SCHOOL OF COMPUTER SCIENCES

UNIVERSITI SAINS MALAYSIA

CST433 – Advanced Computer Organization & Architecture

Semester II, 2021/2022 Academic Session

30 June 2022 (Thursday), 12:05 pm – 1:20 pm

**TEST 2**

**Instructions: Answer all questions in the papers provided. Do not forget to write your name on every sheet of your answer paper.**

1. With **two (2)** appropriate examples for each technique, analyse how the following parallelism techniques have influenced the development of modern computer architecture.

(a) Instruction-Level Parallelism. [10/100]

1. Hardware-based speculation: We fetch, issue and execute instructions as if our branch prediction is always correct. Combines three ideas: dynamic branch prediction, speculation, and dynamic scheduling. It is useful for systems if they want to continue doing useful tasks even when the others are not completed.
2. Multiple Issue: Two types of processors, statically scheduled and dynamically scheduled superscalar processors.

(b) Data-Level Parallelism. [10/100]

1. Vector Architectures: It increases performance of simple scalar processors without highly raising the energy demands and design complexity. Programs can run well even in out-of-order efficiently.
2. GPU: It has every type pf parallelism that can found in programming environment (Multithreading, MIMD, SIMD). It handles parallel execution and thread management. GPU is useful for parallel data optimization.

(c) Thread-Level Parallelism. [10/100]

1. Centralized Shared-Memory: Support caching of both shared and private data. Multiprocessor speeds up data access and execution.
2. Distributed Shared-Memory: Processes in this memory is done without inter-process communication. Implement the shared memory model. It speeds up access to data.

2. Vector Architecture, SIMD Multimedia Extension processors and Graphics Processing Units (GPUs) have utilized data-level parallelism in their design and implementation.

1. Evaluate **3 (three)** features/concepts of Vector Architecture that are identical to SIMD Multimedia Extension processors. [15/100]

* Both specify the same operation on vectors of data.
* Vector architecture is a classification of SIMD.
* Both operate on data-level parallel programs.

(b) Critique **3 (three)** features/concepts of Vector Architecture that are identical to Graphics Processing Units (GPUs). [15/100]

* Both only work well with data-level parallel problems even though they take different path, not in instruction-level or thread-level.
* Both use mask registers in conditional branch instructions, which makes unmasked interrupt a problem.
* Both use large register files which act as compiler-controlled buffers.

3. In multiprocessors environment, enforcing cache coherence can be addressed through directory based and snooping protocol.

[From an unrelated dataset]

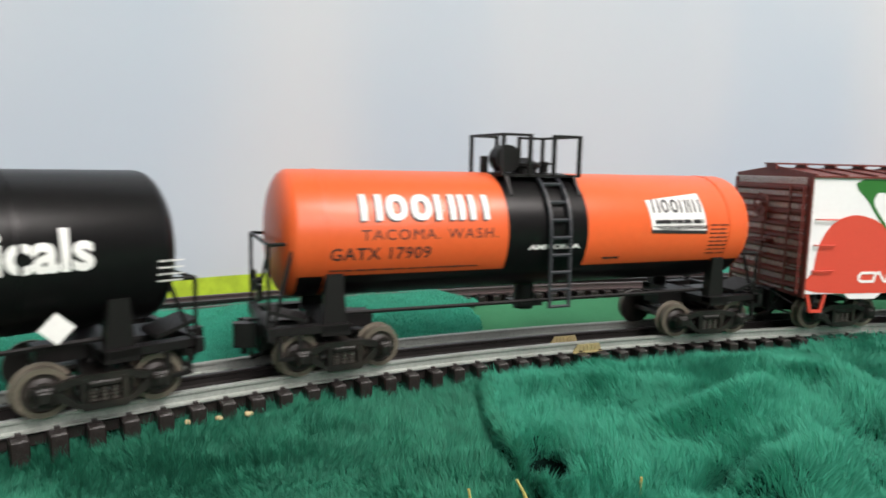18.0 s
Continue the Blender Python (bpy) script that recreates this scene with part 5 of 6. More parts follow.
# ---- white refrigerator car with an apple ----
def apple_reefer(place):
    L, hw, y = 258, 33.5, -33.5
    car = thing("refrigerator_car", "bright white refrigerator car with a printed red apple and green leaves", "model reefer car", GROUP)
    box_body(car, WHITE, L, hw, [(-129, 22), (-104, 22), (-100, 19), (-84, 19), (-80, 22), (-60, 22), (-56, 18), (52, 18), (56, 19), (74, 22), (78, 24), (104, 24), (108, 22), (129, 22)], 85.5)
    peaked_roof(car, ROOF_RED, L, hw, 85.5, 5.2, 14, 1.2, 0.9)
    roofwalk(car, ROOF_RED, -132, 122, 92.4, 9, 13)
    for s in (-1, 1):
        ribbed_end(car, ROOF_RED, s * L / 2, s, hw, 20, 85, 9, 2.2)
        part("corner_cap", Mill().box(min(s * 129, s * 130.2), max(s * 129, s * 130.2), -hw - 0.3, -hw + 3, 20, 86), ROOF_RED, car)
    ladder(car, WHITE, 118, 127, y, (26, 35, 44, 53, 62, 71, 80), 20, 84)
    sill_step(car, WHITE, 115, 127, y + 1, 12, 22, 3)
    sill_step(car, APPLE, -126, -115, y + 1, 12, 22, 2.5)
    for z in (35, 49, 63):
        grab_iron(car, APPLE, -125, -113, y, z)
    d = part("door", Mill().box(-27, 26, y - 1.0, y + 0.3, 21.5, 80.5), WHITE, car)
    for x in (-27, 25):
        part("door_bar", Mill().box(x, x + 1.2, y - 1.8, y, 20, 82), WHITE, d)
    b = Mill()
    b.rods([(-18, y - 1.6, 37), (-4, y - 1.9, 31), (3, y - 1.9, 31), (20, y - 1.6, 36)], 0.4)
    b.rod((0, y - 1.8, 26), (0, y - 1.8, 40), 0.5)
    part("latch", b, WHITE, d)
    part("door_rail", Mill().box(-30, 80, y - 2.0, y, 81.0, 82.0), WHITE, car)
    # the apple and its leaf, wrapped over the side
    def curve(pts, n=5):
        out = []
        m = len(pts)
        for i in range(m):
            p0, p1, p2, p3 = (Vector(pts[(i + k) % m]) for k in (-1, 0, 1, 2))
            for k in range(n):
                t = k / n
                out.append(tuple(0.5 * ((2 * p1) + (p2 - p0) * t + (2 * p0 - 5 * p1 + 4 * p2 - p3) * t * t + (3 * p1 - p0 - 3 * p2 + p3) * t ** 3)))
        return out
    body = [(-122, 23), (-124, 36), (-121.5, 50), (-114, 61), (-102, 65.5), (-90, 63.5), (-79, 58.8), (-70, 62.5), (-58, 68), (-46, 69), (-35, 65), (-27.5, 56), (-23, 42), (-22, 24)]
    fan = Mill()
    flat(fan, [(x, max(22.2, z)) for x, z in curve(body)], y, 0.2)
    part("apple", fan, APPLE, car, "red printed apple")
    leaf = Mill()
    low_edge = [p for p in curve([(-24, 85), (-28, 78), (-36, 73), (-46, 70.8), (-60, 71), (-72, 74), (-80, 77), (-86, 78), (-89, 77), (-90, 71), (-80, 58.5), (-82, 58.5), (-93, 72), (-98, 85)], 4) if p[1] <= 85]
    flat(leaf, low_edge, y, 0.26)
    part("leaf", leaf, LEAF, car, "dark green printed leaf")
    part("leaf", flat(Mill(), curve([(51, 67), (52.5, 67), (56, 58), (60, 54.5), (66, 58), (74, 59.3), (84, 57.5), (93, 52.5), (100, 47), (110, 39.5), (101, 42), (92, 40), (82, 37.6), (72, 39), (64, 44), (58, 51), (54, 56.5)], 3), y, 0.2), LEAF, car, "green printed leaf")
    part("leaf_light", flat(Mill(), [(60, 49.5), (70, 49), (80, 51.5), (92, 49), (106, 41), (99, 42), (92, 40.4), (82, 38.4), (72, 39.8), (64, 44.6)], y, 0.26), LEAF_LIGHT, car)
    for i, m in enumerate((RED_INK, BLUE_INK, BLUE_INK, RED_INK)):
        part("colour_label", bar(Mill(), 97.5, 101.5, 44 + i * 2.5, 46.2 + i * 2.5, y - 0.2), m, car)
    r = random.Random(17)
    b = Mill()
    for z in (50, 28):
        bar(b, 27.5, 56, z - 0.5, z + 0.5, y)
    data_block(b, 28, 55.5, 29.5, 48.5, y, r, 43.5)
    small_print(b, -12, 8, 73.5, 75, 1, y - 1.0, r, 1, 0.8)
    small_print(b, -6, 2, 67, 71.5, 2, y - 1.0, r, 1, 0.5)
    small_print(b, -18, -8, 24.5, 28.5, 4, y - 1.0, r, 1, 0.4)
    part("fine_print", b, BLACK_INK, car)
    b = Mill()
    stroke(b, [(-85.5, 33.6), (-94, 33.6), (-95.5, 32), (-95.5, 30), (-94, 28.8), (-86.5, 28.8), (-85, 33), (-83, 33.8), (-79.5, 29), (-78, 28.8), (-77, 34)], 1.5, y - 0.2)
    part("emblem", b, WHITE_INK, car)
    letters(car, "283032", -74, -53, 28.4, 33.8, y - 0.18, WHITE_INK, 0.03)
    end_gear(car, ROOF_RED, -L / 2, hw, 20, 85)
    underframe(car, L, hw, 12, 19)
    couple(car, L)
    put_on_track(car, place, 0.196, 0.0355, TRUCK_BLACK, WHEEL_DARK)
    return car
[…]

(a) Evaluate the common implementation of the snooping protocol in a centralized shared-memory architecture. [10/100]

There are two common implementations of the snooping protocols in a centralized shared-memory architecture:

1. Write invalidate protocol

* This protocol invalidates other copies on a write
* Enforces write serialization
* It is also the most common protocol

1. Write update/Write broadcast protocol

* This protocol updates all cached copies of the data items when that item is written
* It also consumes more bandwidth

(b) Evaluate the common implementation of the directory-based protocol in distributed shared-memory architecture. [10/100]

Directory-based protocol in distributed shared-memory architecture involves the coherence protocol, where it must know where to find the directory information for any cached block of memory. The solution is to distribute the directory along with the memory so different coherence requests can go to different directories. There are two primary operations which are handling a read miss and handling a write to a shared, clean cache block.

(c) Discuss **two (2)** synchronization mechanisms that can be used to enforce cache coherence in multiprocessor environment. [10/100]

Synchronization mechanisms that can be used to enforce cache coherence in multiprocessor environment:

1. Atomic exchange primitive. It interchanges the value in a register for a value in the memory. A simple lock is built; 0 for indicating the lock is free while 1 for indicating the lock is unavailable. The key to using it is the operation must be atomic.
2. Locks. Spin locks are implemented once there is an atomic operation. They are used when programmers expect the lock to be held for a very short time. The advantages of caching the lock is the spinning lock process is done on local cache instead of global memory access.

(d) Discuss **two (2)** memory consistency models that can be used enforce cache coherence in multiprocessor environment. [10/100]

1. Sequential consistency. It requires a processor to delay the completion of any memory access until all invalidations caused by that access are completed. Cannot simply place the write in a write buffer and continue with the read.
2. Release consistency. It distinguishes between synchronization operations that are used to acquire access to a shared variable and those that release an object to allow another processor to acquire access. Slightly relax the ordering.